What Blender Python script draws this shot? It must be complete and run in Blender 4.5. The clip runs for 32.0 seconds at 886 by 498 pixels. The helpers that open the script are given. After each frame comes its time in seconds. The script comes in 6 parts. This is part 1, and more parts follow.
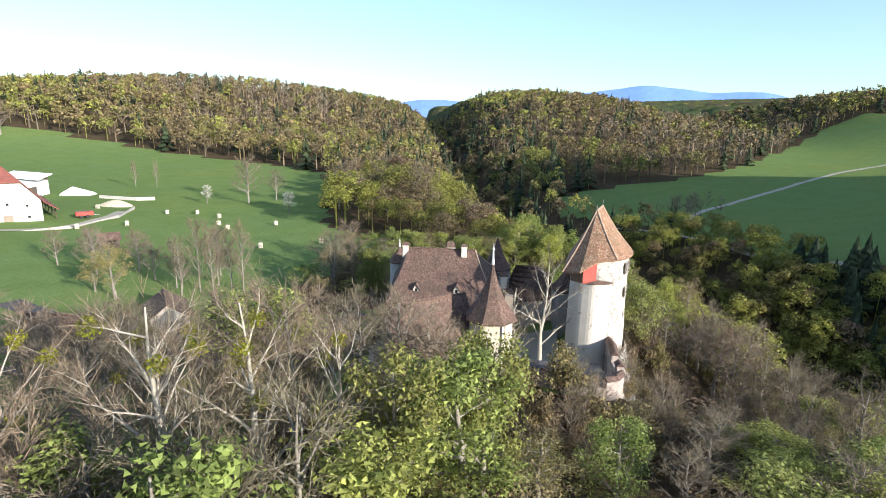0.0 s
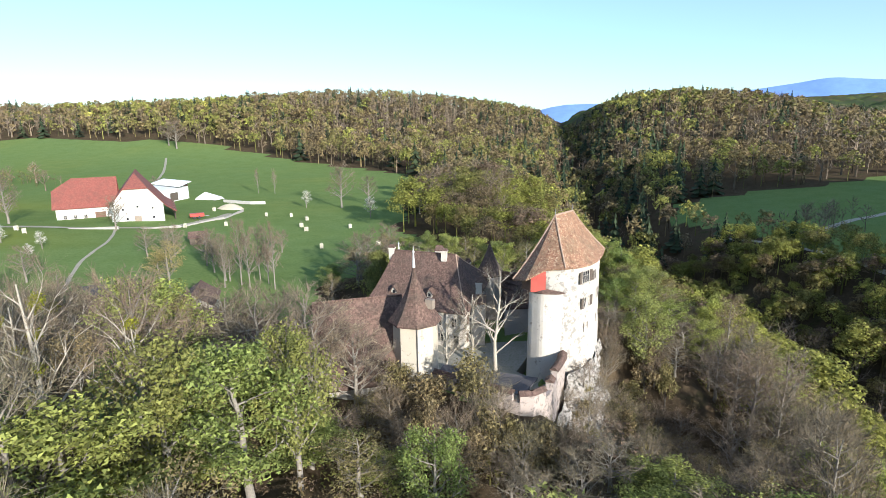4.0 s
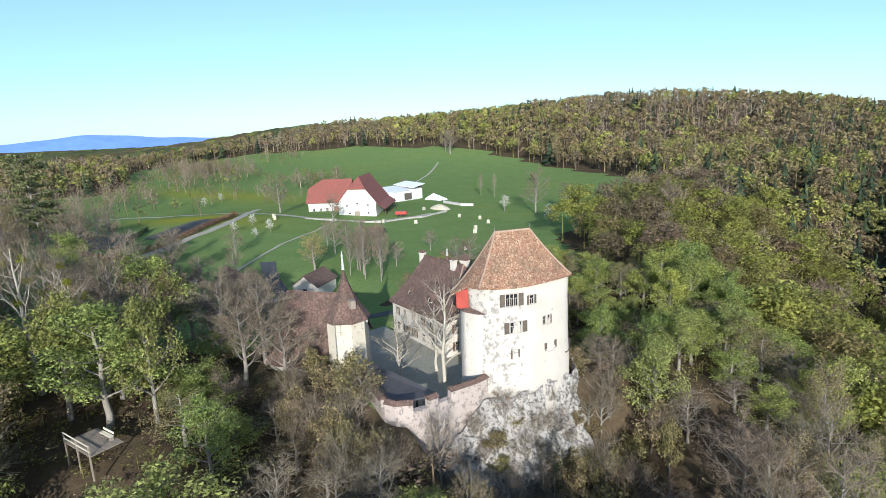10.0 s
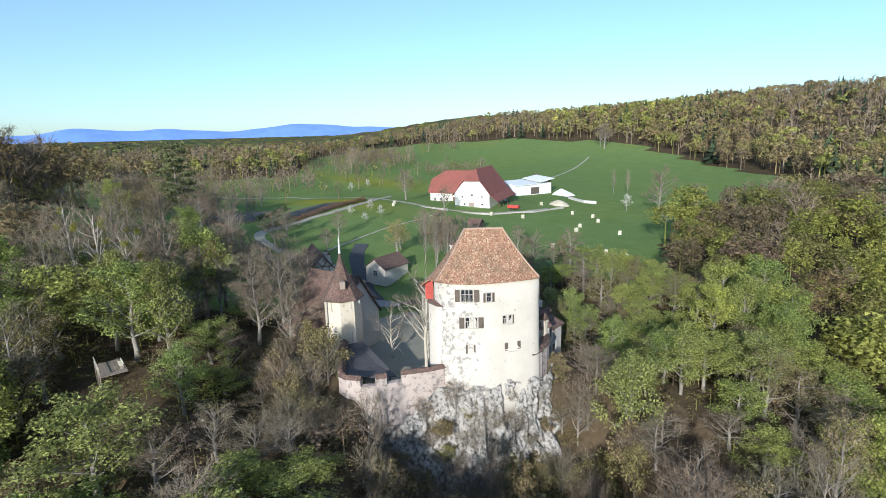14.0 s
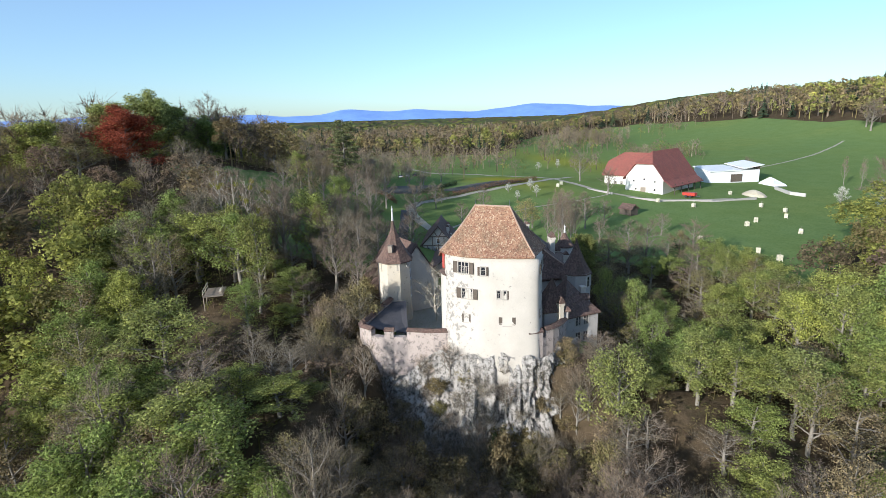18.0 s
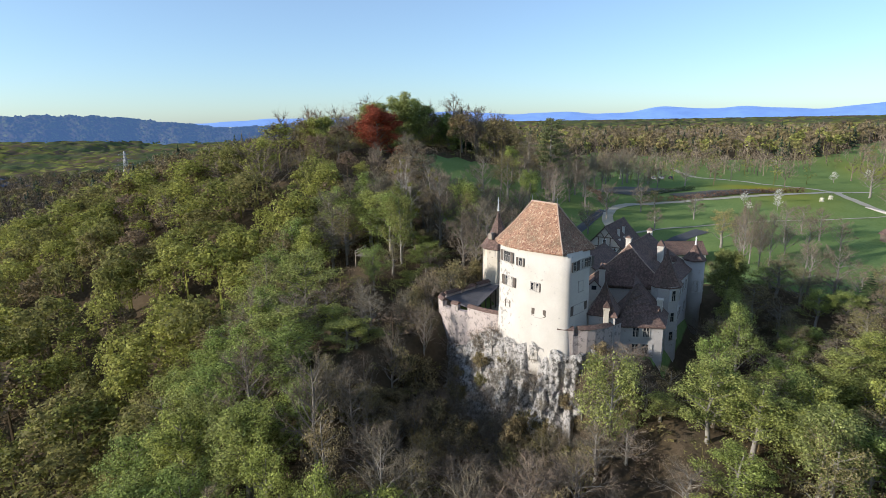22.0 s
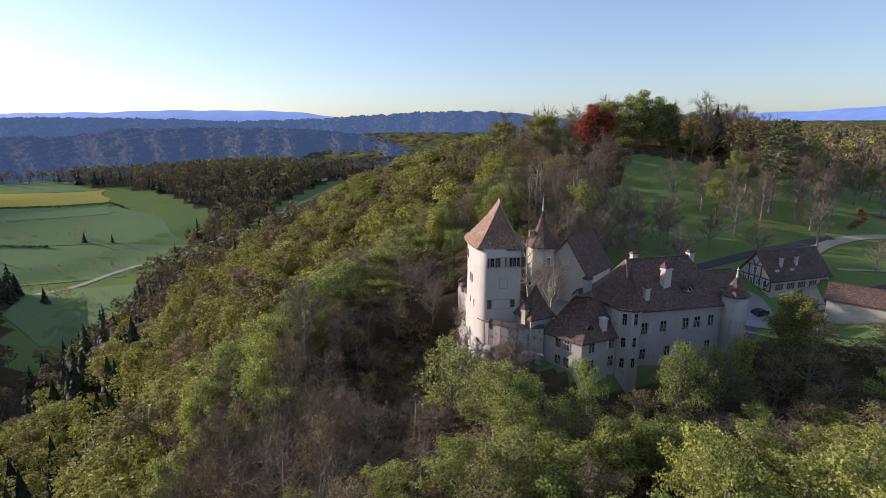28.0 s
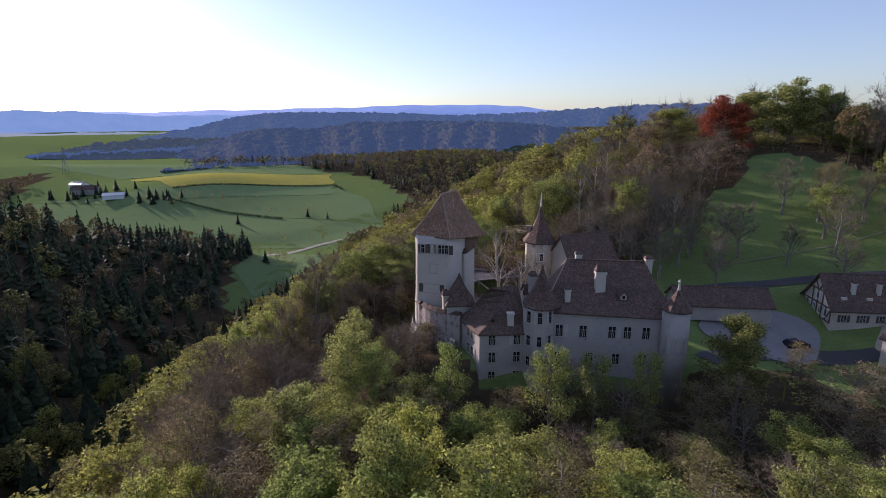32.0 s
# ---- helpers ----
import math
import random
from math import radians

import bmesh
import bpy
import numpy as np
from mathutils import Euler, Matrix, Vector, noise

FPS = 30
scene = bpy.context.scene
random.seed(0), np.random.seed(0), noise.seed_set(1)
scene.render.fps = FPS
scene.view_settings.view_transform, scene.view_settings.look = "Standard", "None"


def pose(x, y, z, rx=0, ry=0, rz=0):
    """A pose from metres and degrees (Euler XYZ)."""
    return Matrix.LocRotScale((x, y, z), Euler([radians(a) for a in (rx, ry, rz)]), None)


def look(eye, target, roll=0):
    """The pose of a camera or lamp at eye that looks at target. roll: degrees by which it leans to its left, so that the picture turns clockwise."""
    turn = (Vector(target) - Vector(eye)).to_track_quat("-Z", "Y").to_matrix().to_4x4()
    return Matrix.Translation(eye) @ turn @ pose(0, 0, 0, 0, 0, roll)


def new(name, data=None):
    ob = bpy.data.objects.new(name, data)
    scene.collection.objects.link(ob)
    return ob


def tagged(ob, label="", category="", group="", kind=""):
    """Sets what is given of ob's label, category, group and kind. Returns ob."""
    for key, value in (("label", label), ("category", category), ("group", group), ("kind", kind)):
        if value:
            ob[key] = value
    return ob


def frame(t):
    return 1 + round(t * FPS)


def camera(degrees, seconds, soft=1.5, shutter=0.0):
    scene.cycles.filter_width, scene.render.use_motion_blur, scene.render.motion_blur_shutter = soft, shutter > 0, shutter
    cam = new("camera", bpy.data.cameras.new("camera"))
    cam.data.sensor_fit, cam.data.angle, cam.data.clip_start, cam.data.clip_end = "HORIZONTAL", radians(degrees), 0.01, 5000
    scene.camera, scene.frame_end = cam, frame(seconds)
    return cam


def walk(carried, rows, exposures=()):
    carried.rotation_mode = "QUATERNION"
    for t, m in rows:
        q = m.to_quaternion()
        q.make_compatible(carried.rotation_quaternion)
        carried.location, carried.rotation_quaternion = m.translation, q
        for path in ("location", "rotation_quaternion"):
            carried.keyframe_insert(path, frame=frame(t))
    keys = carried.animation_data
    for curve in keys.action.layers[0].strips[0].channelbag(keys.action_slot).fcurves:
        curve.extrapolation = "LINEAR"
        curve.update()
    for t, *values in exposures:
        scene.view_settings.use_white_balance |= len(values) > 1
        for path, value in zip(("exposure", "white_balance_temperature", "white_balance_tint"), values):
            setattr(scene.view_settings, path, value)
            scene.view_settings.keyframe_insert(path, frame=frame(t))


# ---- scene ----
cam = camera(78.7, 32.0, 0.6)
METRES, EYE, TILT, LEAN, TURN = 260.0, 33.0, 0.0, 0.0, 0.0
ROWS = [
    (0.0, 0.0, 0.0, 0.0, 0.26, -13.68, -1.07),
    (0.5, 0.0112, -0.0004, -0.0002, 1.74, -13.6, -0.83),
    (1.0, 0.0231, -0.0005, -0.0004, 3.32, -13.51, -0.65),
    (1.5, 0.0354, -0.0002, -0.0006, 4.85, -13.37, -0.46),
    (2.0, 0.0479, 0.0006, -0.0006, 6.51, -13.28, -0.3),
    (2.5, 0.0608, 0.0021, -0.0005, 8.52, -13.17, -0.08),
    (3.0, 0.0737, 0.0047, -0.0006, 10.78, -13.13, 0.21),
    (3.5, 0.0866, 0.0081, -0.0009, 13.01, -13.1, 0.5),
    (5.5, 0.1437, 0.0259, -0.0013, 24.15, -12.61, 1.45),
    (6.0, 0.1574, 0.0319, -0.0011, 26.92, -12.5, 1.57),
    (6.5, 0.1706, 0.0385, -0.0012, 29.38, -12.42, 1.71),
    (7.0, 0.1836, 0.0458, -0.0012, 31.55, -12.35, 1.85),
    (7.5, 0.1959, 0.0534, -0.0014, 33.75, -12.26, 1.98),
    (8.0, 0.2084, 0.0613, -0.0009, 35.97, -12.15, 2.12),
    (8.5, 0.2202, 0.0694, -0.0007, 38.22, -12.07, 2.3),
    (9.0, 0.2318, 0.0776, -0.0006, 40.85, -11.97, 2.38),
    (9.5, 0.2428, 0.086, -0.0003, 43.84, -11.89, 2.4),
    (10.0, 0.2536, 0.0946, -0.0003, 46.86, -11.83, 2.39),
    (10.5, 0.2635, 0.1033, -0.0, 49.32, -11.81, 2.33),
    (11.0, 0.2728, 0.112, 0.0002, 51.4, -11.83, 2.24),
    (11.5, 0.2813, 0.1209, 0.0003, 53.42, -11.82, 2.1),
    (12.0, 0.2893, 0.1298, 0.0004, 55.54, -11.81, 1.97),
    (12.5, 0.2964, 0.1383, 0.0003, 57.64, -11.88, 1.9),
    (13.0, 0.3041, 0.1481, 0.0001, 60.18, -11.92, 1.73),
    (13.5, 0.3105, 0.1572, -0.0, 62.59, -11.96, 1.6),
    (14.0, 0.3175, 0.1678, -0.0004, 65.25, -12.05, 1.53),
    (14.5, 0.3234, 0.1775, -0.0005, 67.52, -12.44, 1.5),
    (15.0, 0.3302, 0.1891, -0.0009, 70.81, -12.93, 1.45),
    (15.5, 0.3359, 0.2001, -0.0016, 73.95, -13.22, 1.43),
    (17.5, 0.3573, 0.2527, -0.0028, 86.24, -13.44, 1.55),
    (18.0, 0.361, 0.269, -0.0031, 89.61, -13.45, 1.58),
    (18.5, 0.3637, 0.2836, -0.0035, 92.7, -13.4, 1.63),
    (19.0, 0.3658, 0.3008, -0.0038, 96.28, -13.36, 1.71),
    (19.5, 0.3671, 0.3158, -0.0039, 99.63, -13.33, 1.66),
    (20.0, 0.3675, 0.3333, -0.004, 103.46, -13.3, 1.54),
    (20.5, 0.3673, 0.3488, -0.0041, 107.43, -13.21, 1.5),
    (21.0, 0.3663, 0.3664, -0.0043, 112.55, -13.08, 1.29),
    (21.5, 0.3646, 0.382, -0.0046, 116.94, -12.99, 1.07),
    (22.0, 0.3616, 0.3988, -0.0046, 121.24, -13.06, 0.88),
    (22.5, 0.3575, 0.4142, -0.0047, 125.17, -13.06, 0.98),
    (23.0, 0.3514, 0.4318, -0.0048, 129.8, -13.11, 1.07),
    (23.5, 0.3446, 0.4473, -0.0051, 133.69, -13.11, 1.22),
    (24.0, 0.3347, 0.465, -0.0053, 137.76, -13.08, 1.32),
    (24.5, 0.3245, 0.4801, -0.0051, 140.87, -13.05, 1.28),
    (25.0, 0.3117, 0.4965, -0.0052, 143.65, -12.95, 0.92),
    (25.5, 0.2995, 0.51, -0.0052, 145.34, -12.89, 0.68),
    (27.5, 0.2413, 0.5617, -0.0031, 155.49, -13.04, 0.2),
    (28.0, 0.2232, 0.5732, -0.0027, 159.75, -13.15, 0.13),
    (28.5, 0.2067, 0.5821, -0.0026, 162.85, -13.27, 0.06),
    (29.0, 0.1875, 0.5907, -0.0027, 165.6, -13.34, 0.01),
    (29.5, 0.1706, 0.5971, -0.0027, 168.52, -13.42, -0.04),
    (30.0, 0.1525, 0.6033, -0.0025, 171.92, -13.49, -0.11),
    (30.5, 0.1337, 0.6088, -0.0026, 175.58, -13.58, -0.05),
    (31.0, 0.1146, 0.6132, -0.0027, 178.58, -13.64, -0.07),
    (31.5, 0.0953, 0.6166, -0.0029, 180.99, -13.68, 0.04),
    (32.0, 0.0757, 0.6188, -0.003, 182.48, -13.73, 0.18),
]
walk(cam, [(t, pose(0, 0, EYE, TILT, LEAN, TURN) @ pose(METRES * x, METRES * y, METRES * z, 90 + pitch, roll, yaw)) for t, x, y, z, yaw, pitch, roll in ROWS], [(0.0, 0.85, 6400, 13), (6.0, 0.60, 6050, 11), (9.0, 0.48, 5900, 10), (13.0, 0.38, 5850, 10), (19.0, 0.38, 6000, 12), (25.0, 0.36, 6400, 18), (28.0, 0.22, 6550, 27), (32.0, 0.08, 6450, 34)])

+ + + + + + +

- **WHAT YOU HAVE TO DO**
Without any pictures, reproduce the lines from the first one in the material through the line that has "import random", exactly as they appear.

- **RESULT FOR THIS TASK**
What Blender Python script draws this shot? It must be complete and run in Blender 4.5. The clip runs for 32.0 seconds at 886 by 498 pixels. The helpers that open the script are given. After each frame comes its time in seconds. The script comes in 6 parts. This is part 1, and more parts follow.
0.0 s
4.0 s
10.0 s
14.0 s
18.0 s
22.0 s
28.0 s
32.0 s
# ---- helpers ----
import math
import random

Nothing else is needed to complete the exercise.